Göksin Sipahioglu – Monsieur Sipa photographe
Sabine Weiss – Un demi-siècle de photographies
McDermott & McGough – An experiennce of Amusing Chemistry Photographies 1990-1980
Mutations II – Moving Stills
Jusqu’au 25 janvier 2009
Maison Européenne de la Photographie, 5/7 rue de Fourcy 75004, 6€
Photojournalisme et images humanistes, ambiance victorienne et nouveaux médias se côtoient à la Maison Européenne de la Photographie, en l’honneur du Mois de la Photo à Paris. Quatre expositions talentueuses qui offrent un panorama de divers points de vue esthétiques et de techniques photographiques des années 1950 à nos jours.
FOCUS SUR GOKSIN SIPAHIOGLU
Co-fondateur de l’agence de presse Sipa (1969) avec Phyllis Springer, Göksin Sipahioglu (né en 1926 à Izmir, en Turquie) a couvert les sujets d’actualité les plus chauds de la planète. Comme la crise des missiles à Cuba (1962), l’indépendance de Djibouti (1967/77), la guerre des Khmers Rouges, mai 1968 ou encore la Chine de Mao.
Pour autant, l’exposition ne montre aucune photo sanglante. La seule trace effective de violence est suggérée par le plus grand tirage de l’expo représentant des soldats français après le référendum d’indépendance à Djibouti (mars 1967) qui tirent sur le photographe ! Une photographie qui sera censurée par le gouvernement.
Pour le reste, la violence est sensiblement suggérée: un enfant-soldat tenant un fusil dans les mains avec derrière lui des débris de bâtiments, des entraînements de Chinois(es) avec ou sans fusil (le geste suffit) scandant un hymne à l’encontre des Etats-Unis, des enfants grimpant des monticules de pierres dans les rues parisiennes en mai 1968, une jeune femme montant la garde devant une banque cubaine lors de la crise des missiles.

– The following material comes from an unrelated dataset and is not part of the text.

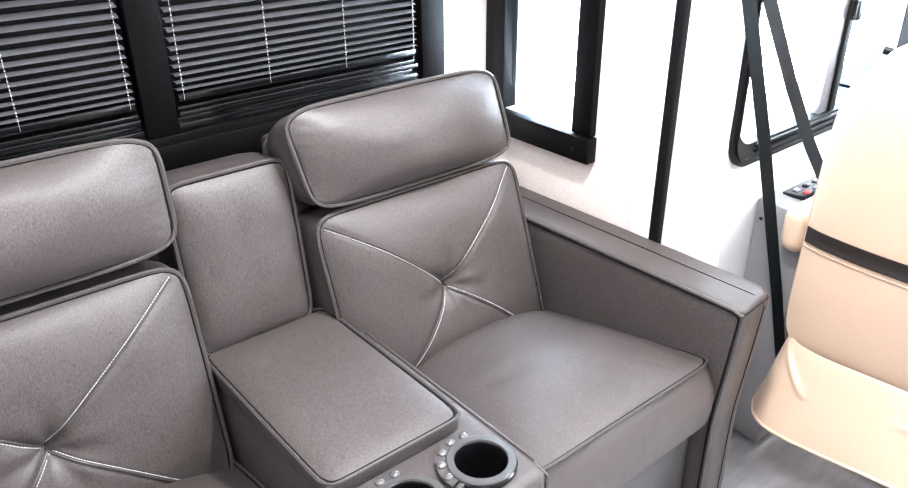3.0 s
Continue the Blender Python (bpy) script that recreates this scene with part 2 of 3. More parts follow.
class Pillow:
    """A cushion with its face in xz towards -y, its edge at y=0 and a band of depth d behind it."""

    def __init__(self, w, h, d, p=8.0, puff=0.04, rim=3.0, detail=None, n=22, rings=14, band=0.008, flare=0.0, taper=0.0, lean=0.0, crown=0.0):
        self.a, self.b, self.d, self.p, self.puff, self.rim = w / 2, h / 2, d, p, puff, rim
        self.detail, self.n, self.rings, self.band, self.flare, self.taper, self.lean, self.crown = detail, n, rings, band, flare, taper, lean, crown

    def at(self, u, y, v):
        v -= self.taper * max(0.0, y / self.d) ** 1.4 * max(0.0, v / self.b)
        u *= 1 - self.crown * max(0.0, v / self.b) ** 4
        return (u + self.lean * v + self.flare * max(0.0, u / self.a) * (self.b - v) / (2 * self.b), y, v)

    def s(self, u, v):
        return (abs(u / self.a) ** self.p + abs(v / self.b) ** self.p) ** (1 / self.p)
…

Ou encore une Palestienne longeant une corde dans l’eau pour se rendre en Jordanie lors de la Guerre des Six Jours (1967) – le tout premier photo-reportage de G. Sipahioglu, qui débute l’exposition de la MEP.
Face au portrait de cette vieille femme figure celui du photographe, appareil en bandoulière, côte à côte avec la photographie d’une Chinoise âgée, adossée à un arbre. L’une des images préférées de Goksin. « C’était à l’époque où la Chine donnait peu de visas aux étrangers », m’explique-t-il. « Dès que je l’ai obtenu en 1965, j’ai foncé là-bas où j’ai pu assister au dernier grand défilé révolutionnaire (01/10/1970) sous l’égide de Mao. Cette femme m’a vu entrer dans le parc, elle n’a pas bougé, seul son regard m’a suivi ». Une époque où les écoliers récitent par coeur des passages du Petit Livre Rouge.
Aujourd’hui, la Chine continue de fasciner le photographe. Lorsqu’il dirige Sipa Press, G. Sipahioglu n’est plus autorisé à publier ses photographies. « Pour ne pas faire concurrence aux employés », susurre-t-il le sourire aux coins des lèvres. Mais il a renoué avec sa passion depuis qu’il a quitté l’agence (2003). Pour se tourner vers la Chine, encore, et capturer les nouveaux chamboulements que connaît le pays.
Cette exposition a été montée grâce à l’aide de Ferit Duzyol, rédacteur chez Sipa Press, qui a sélectionné les photographies parmi la pléthore d’archives de G. Sipahioglu. Un travail de longue haleine qui lui a permis de retrouver un négatif représentant une danseuse du ventre à Istanbul (1962). « C’est la première fois que cette photo est éditée », me précise-t-il fièrement.
Si Goksin a déjà exposé en France (à Perpignan en 1999 et à Paris pour le Mois de la Photo en 1998), cette exposition à la MEP offre au public des images d’actualité précieuses. Bien qu’elles aient fait le tour du monde des couvertures de journaux de l’époque, elles n’avaient jamais encore été mises en scène dans une exposition d’envergure.
NB: Pour des raisons de droits d’auteur, cet article ne peut comporter que deux visuels.